Rover 1916 3½hp 500cc 1 cyl sv



Rover 1916   499 cc side valve  3 ½ HP      frame#  6708   engine #  42771

The Rover safety bicycle had created a breakthrough in bicycle design at the end of the 19th century.
At the end of 1903 the company presented its first motorcycle, which was much ahead of its time: a well- designed  side valve engine with mechanically operated valves, spray carburettor, strong frame with double front down tubes and excellent finish. 
It created a lot of interest and a thousand or so were sold in 1904. However, in 1905 a serious slump in motorcycle sales started because public confidence in the motorcycle had waned considerably  due to the marketing of many inferior and badly engineered models. 

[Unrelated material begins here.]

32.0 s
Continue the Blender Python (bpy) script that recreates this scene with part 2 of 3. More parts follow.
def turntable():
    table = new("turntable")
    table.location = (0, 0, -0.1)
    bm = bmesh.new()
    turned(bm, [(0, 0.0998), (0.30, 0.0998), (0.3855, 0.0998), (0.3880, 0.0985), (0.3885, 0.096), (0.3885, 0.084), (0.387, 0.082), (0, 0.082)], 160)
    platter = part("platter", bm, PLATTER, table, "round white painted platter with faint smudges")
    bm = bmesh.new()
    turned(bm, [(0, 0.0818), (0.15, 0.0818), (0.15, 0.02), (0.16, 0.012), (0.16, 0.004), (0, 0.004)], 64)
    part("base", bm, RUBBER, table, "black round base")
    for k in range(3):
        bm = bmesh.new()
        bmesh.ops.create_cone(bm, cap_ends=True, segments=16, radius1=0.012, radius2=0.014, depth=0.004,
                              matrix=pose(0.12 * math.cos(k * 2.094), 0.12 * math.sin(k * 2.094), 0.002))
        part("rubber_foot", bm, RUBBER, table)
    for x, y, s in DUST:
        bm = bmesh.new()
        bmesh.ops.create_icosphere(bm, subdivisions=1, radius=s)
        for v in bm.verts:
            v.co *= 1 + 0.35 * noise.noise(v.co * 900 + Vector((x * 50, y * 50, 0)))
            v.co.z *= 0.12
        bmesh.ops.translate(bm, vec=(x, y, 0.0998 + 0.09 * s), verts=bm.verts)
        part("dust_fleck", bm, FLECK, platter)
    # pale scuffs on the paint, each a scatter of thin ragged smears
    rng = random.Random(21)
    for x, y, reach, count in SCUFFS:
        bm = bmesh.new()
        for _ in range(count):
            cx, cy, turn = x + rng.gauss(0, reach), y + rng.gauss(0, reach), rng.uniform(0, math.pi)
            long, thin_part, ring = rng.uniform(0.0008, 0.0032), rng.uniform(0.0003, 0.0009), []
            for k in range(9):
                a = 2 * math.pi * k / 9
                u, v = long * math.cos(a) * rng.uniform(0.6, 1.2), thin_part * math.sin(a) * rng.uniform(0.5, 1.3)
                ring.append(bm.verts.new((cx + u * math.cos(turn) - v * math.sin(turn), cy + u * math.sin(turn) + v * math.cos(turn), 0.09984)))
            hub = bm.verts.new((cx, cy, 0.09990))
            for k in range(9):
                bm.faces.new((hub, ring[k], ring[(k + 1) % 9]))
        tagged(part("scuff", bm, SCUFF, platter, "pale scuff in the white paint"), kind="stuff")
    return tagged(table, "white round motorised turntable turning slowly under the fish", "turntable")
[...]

Rover didn’t want to risk its good name and stopped motorcycle production entirely, to concentrate on the bicycle business.  

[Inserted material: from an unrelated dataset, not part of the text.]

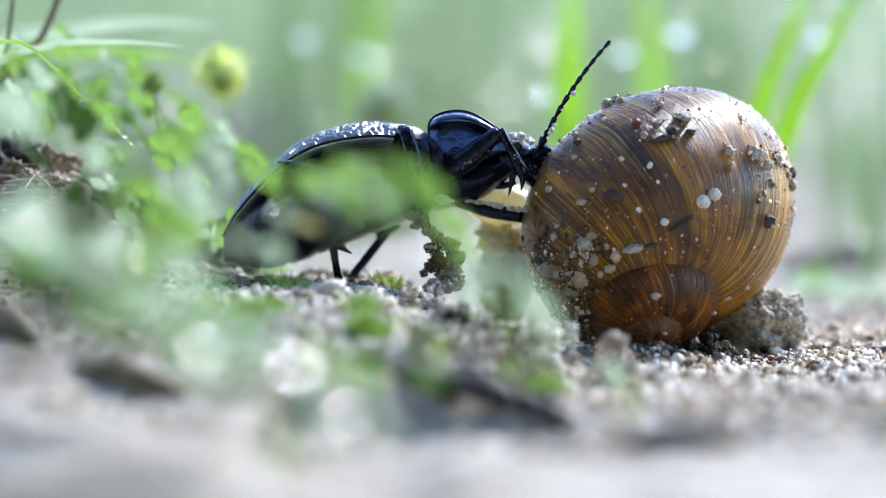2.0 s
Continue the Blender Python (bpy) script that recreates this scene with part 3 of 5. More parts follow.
LEGS.append(leg("black far hind leg standing on the soil", [
    ("leg", [(-5.62, 6.0, 15.56), (-6.56, 6.0, 14.69), (-7.76, 6.0, 13.62)], [0.9, 0.7, 0.6], 0.8),
    ("tibia", [(-6.29, 6.0, 14.83), (-8.63, 6.0, 11.88), (-11.11, 6.0, 8.79)], [0.5, 0.55, 0.5], 0.9),
    ("tarsus", [(-11.11, 6.0, 8.79), (-11.51, 6.0, 8.26), (-12.05, 6.0, 7.72)], [0.35, 0.3, 0.2], 0.9)]))
LEGS.append(leg("black hind thigh along the body", [
    ("leg", [(-19.18, -6.0, 23.13), (-16.23, -6.4, 22.17), (-12.00, -6.4, 20.34)], [0.12, 0.8, 1.25, 1.1], 0.8)]))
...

In 1910 the motorcycle’s future seemed rosy again and designer John Greenwood   (later of Sunbeam fame) was commissioned to draw up a new engine. 
The 85×88 engine had spring loaded tappets. The Bosch  magneto was placed  high and dry behind the cylinder barrel and it was driven by a silent “ inverted tooth” chain. 
Carburettor was by Brown & Barlow and Druid spring forks were fitted.
At the end of 1914 a 3 speed countershaft gearbox with foot clutch control  was added, and from then on till 1924 little changes were made. After WW1 the management decided there was more future in car production and the motorcycle production was moved to other premises in Coventry.
1916 was the last  year  that the gear change handle was positioned to the left of the petrol tank: for model year 1917 the handle would pass through an opening in the tank.
This  machine is equipped with  a British-made   M.L. (Morris and Lister) Coventry  magneto, the popular Bosch instrument was not available for British customers at the time. 
The outward appearance of the ML is very much like the Bosch, for that matter.  
The motorcycle comes  complete with acetylene lighting  and is a very  presentable older restoration.